Downhill progressive landslides in long natural slopes: triggering agents and landslide phases modeled with a finite difference method
Journal article, 2016
A large landslide in Tuve (Gothenburg, Sweden, 1977) initiated the development of a model for slope stability analysis taking the deformation-softening of soft sensitive clays into consideration. The model studies triggering agents and five phases in progressive slope failure are identified: (1) in situ, (2) disturbance, (3) unstable "dynamic", (4) transitory (or permanent) equilibrium, and (5) "global" failure. The clay resistance in these phases may differ widely; mostly due to different rates of loading.

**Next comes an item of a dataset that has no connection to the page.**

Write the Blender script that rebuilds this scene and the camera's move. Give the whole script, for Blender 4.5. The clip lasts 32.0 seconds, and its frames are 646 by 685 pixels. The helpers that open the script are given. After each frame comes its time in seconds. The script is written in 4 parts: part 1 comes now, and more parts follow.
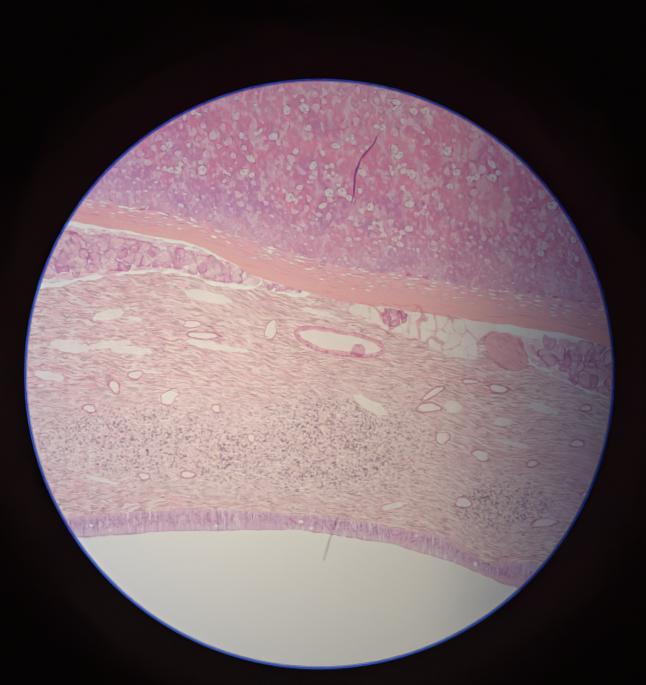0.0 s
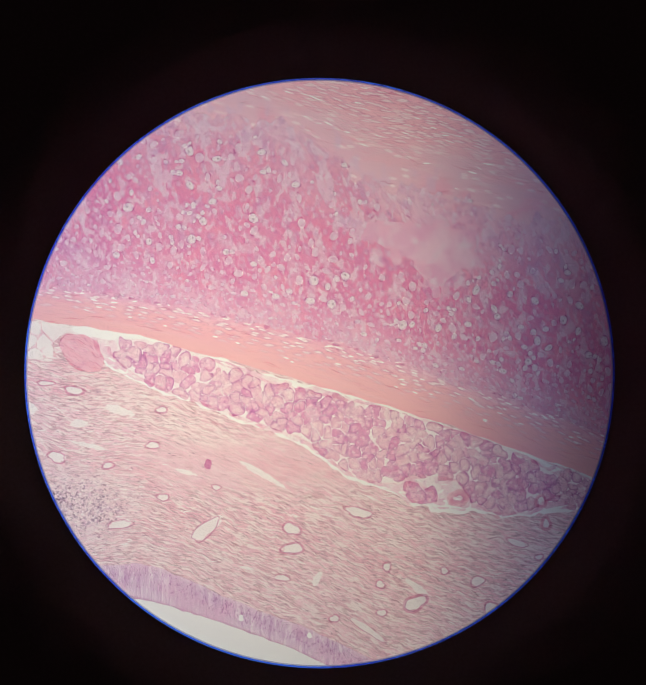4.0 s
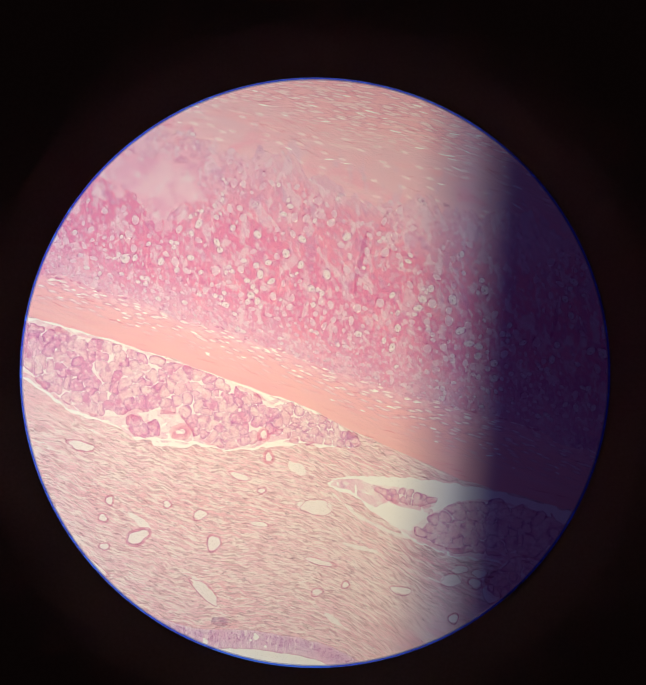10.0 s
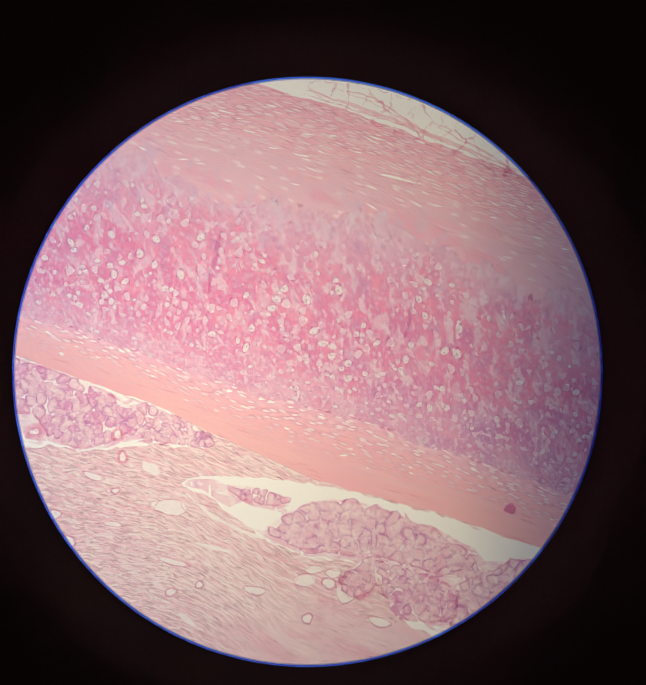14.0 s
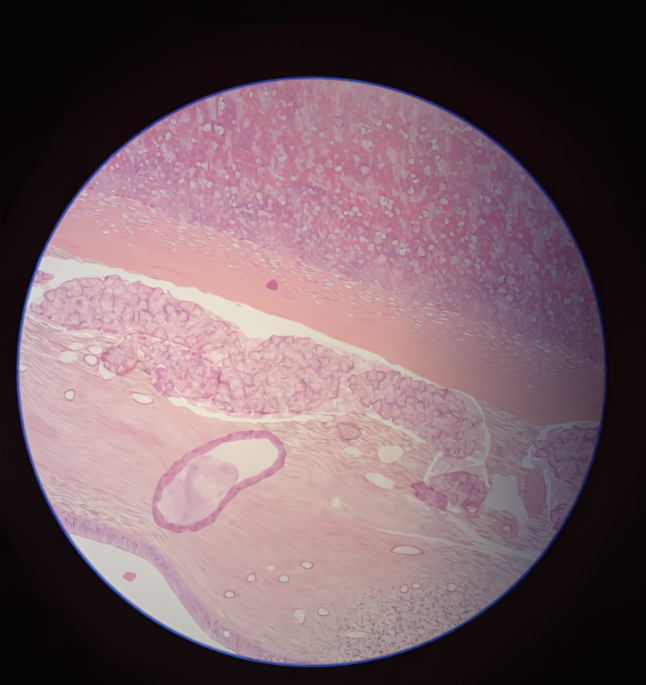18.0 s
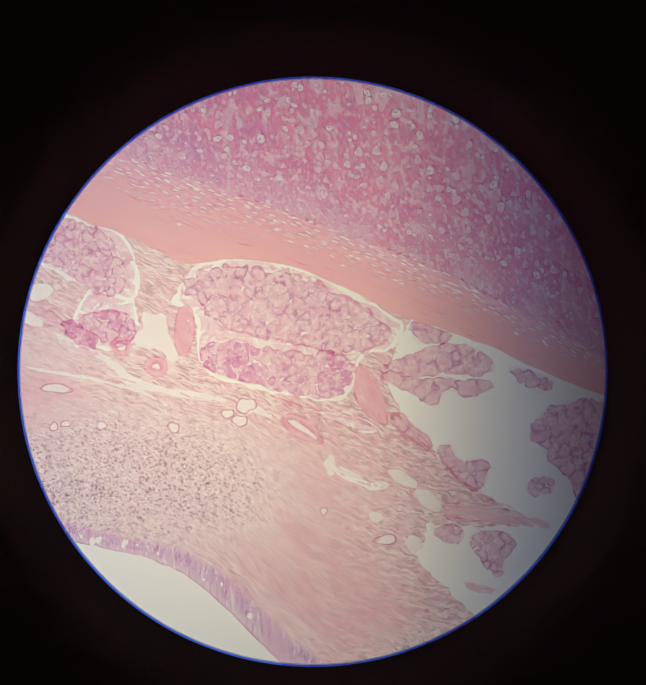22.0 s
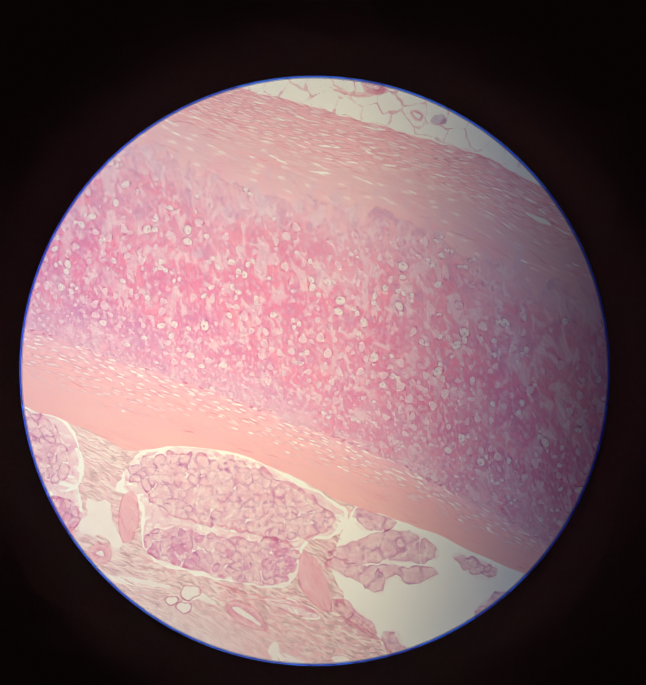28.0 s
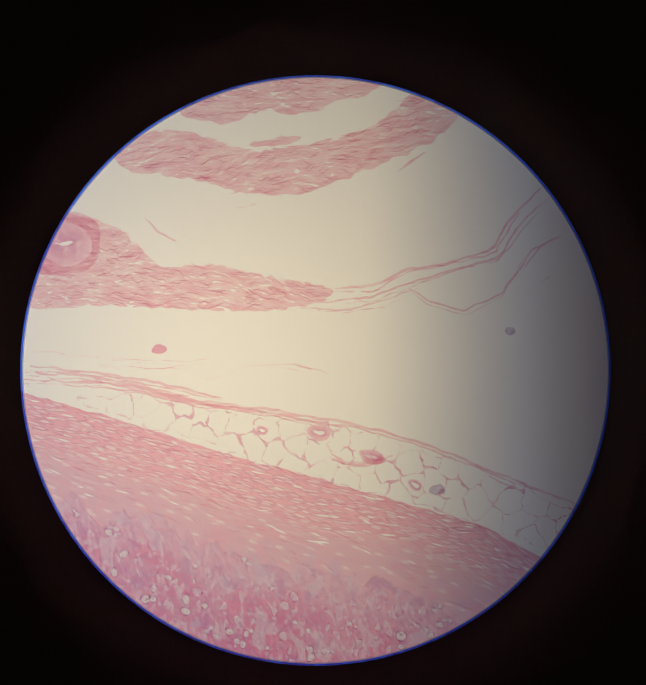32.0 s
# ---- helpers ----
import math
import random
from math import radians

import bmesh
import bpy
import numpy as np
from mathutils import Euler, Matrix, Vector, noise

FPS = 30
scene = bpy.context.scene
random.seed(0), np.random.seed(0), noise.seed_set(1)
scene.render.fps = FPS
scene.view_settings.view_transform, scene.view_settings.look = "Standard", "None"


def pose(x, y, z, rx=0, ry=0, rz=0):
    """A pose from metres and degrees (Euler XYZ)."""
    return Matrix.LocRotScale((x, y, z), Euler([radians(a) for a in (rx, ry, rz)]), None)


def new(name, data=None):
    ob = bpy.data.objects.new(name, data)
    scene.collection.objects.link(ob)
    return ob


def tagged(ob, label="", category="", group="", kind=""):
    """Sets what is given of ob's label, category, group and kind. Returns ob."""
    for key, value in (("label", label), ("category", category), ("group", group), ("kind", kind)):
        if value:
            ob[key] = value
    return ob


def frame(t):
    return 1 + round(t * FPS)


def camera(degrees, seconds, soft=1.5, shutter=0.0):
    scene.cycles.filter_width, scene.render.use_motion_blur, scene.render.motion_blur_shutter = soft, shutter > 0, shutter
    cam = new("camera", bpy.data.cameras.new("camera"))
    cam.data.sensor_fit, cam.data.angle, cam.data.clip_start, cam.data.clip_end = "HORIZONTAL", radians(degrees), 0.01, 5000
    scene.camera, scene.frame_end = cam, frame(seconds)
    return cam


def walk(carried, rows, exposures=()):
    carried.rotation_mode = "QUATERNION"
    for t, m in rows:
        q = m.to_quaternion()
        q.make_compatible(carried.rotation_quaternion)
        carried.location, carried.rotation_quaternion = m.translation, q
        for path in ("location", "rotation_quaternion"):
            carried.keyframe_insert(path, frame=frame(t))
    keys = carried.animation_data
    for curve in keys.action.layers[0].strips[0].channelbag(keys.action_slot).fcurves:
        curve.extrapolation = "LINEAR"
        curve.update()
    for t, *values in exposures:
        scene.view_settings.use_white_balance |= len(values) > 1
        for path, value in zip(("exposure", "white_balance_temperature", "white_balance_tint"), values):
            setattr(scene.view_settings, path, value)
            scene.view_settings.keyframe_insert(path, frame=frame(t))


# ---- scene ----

Two time-dependent failure criteria are defined: (i) the triggering load condition in the disturbance phase 2 and (ii) the transitory equilibrium in phase 4, indicating whether minor downhill displacements or a veritable landslide catastrophe will occur. The analysis explains why downhill landslides tend to spread over vast areas of almost horizontal ground further downslope. The model has been applied to landslides in Scandinavia and Canada. Three case studies are briefly discussed. The model is a finite difference approach, where local downhill deformations caused by normal forces is maintained compatible with deviatory shear deformations above - and, if relevant, below-the potential (or the established) failure surface. Software and an easy-to-use spreadsheet are introduced as well as recent developments.